§ **What to do**: Without the pictures, return all of the material exactly as written.

§ **Provided data**:

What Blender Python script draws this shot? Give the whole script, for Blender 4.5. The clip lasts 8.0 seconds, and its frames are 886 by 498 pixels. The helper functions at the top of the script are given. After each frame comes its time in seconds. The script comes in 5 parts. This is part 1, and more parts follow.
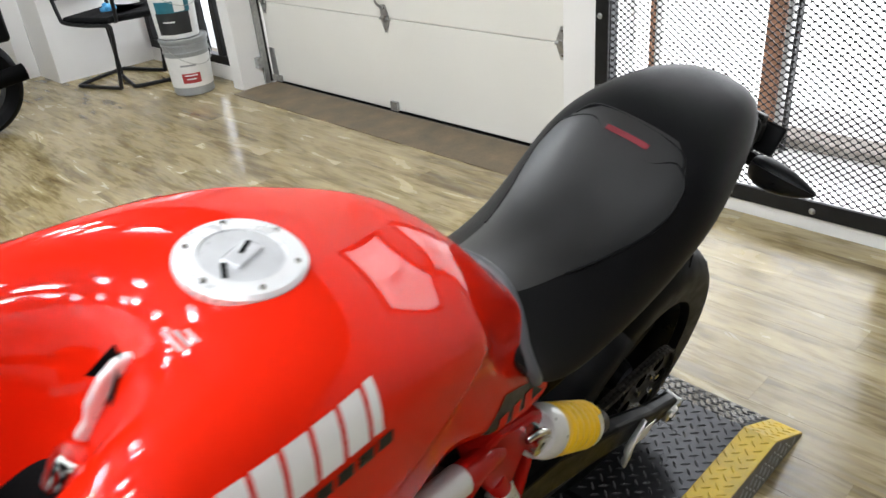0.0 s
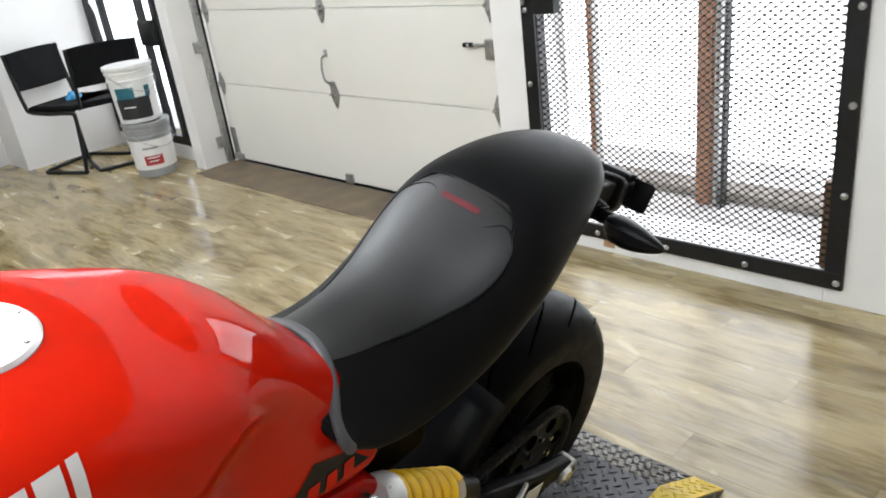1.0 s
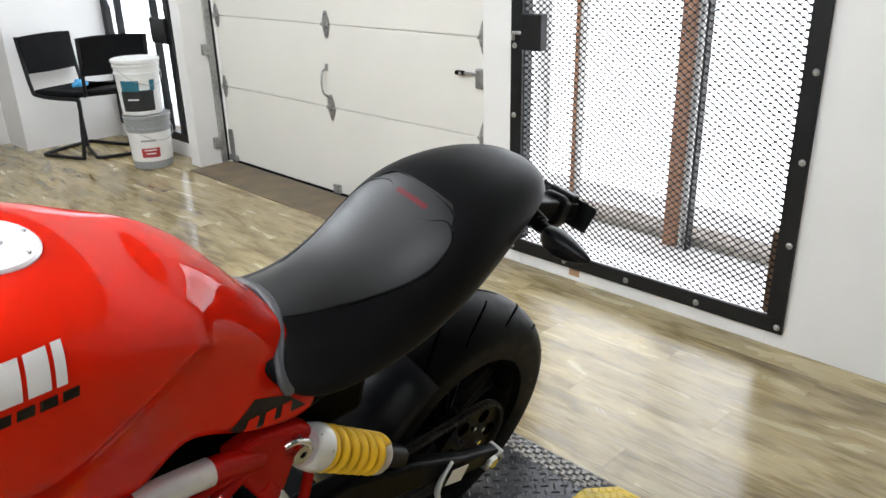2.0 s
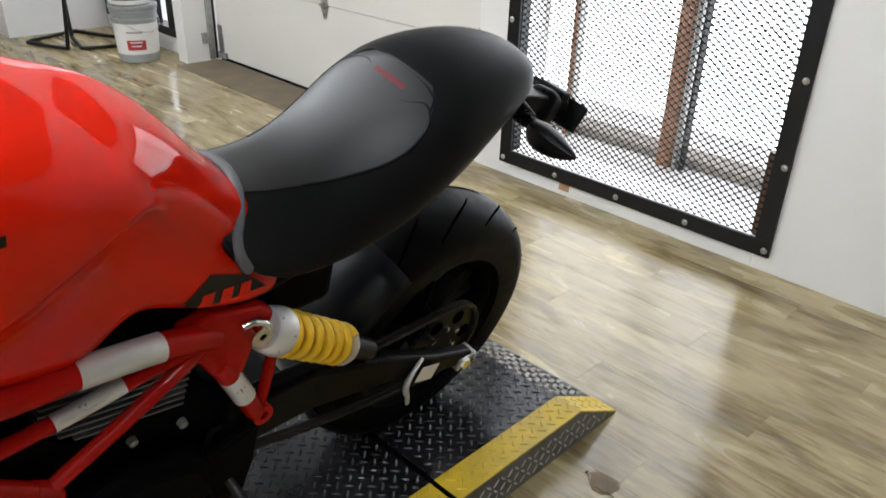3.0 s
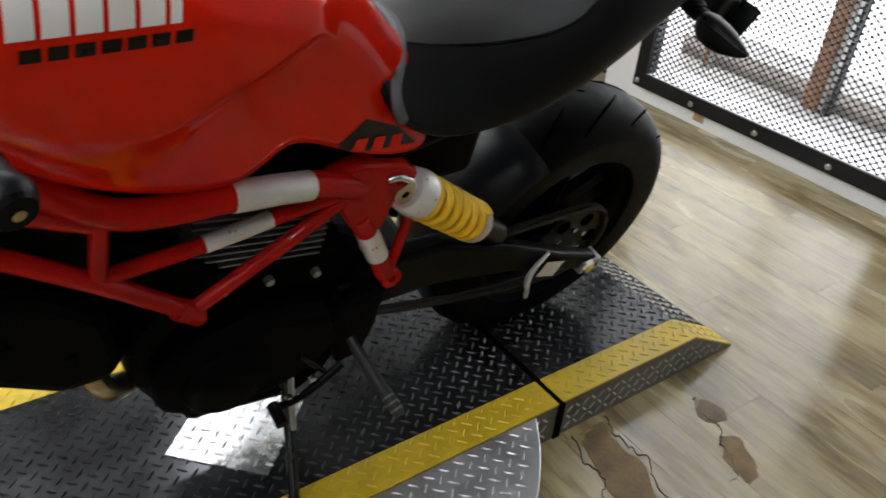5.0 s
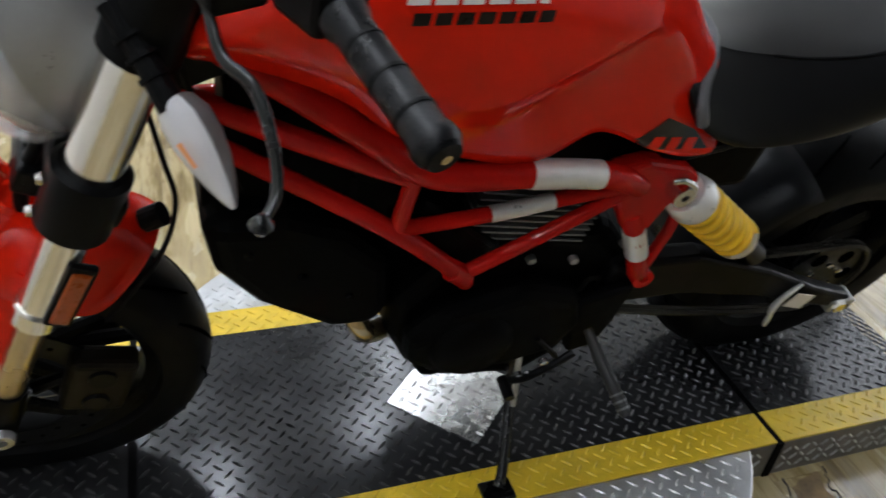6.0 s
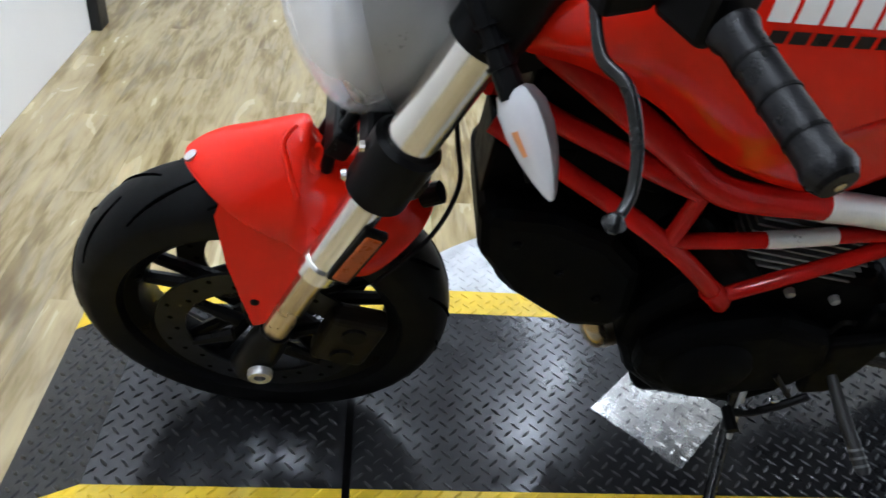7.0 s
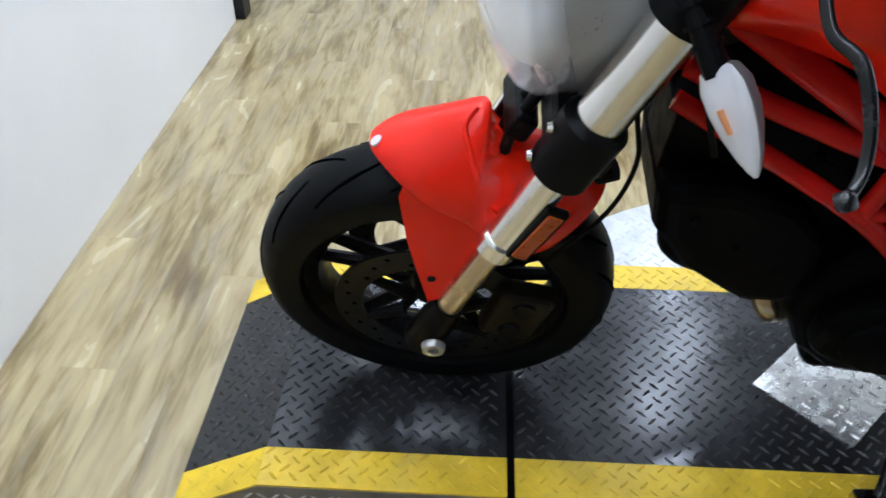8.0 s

§ **Exercise solution**:
What Blender Python script draws this shot? Give the whole script, for Blender 4.5. The clip lasts 8.0 seconds, and its frames are 886 by 498 pixels. The helper functions at the top of the script are given. After each frame comes its time in seconds. The script comes in 5 parts. This is part 1, and more parts follow.
0.0 s
1.0 s
2.0 s
3.0 s
5.0 s
6.0 s
7.0 s
8.0 s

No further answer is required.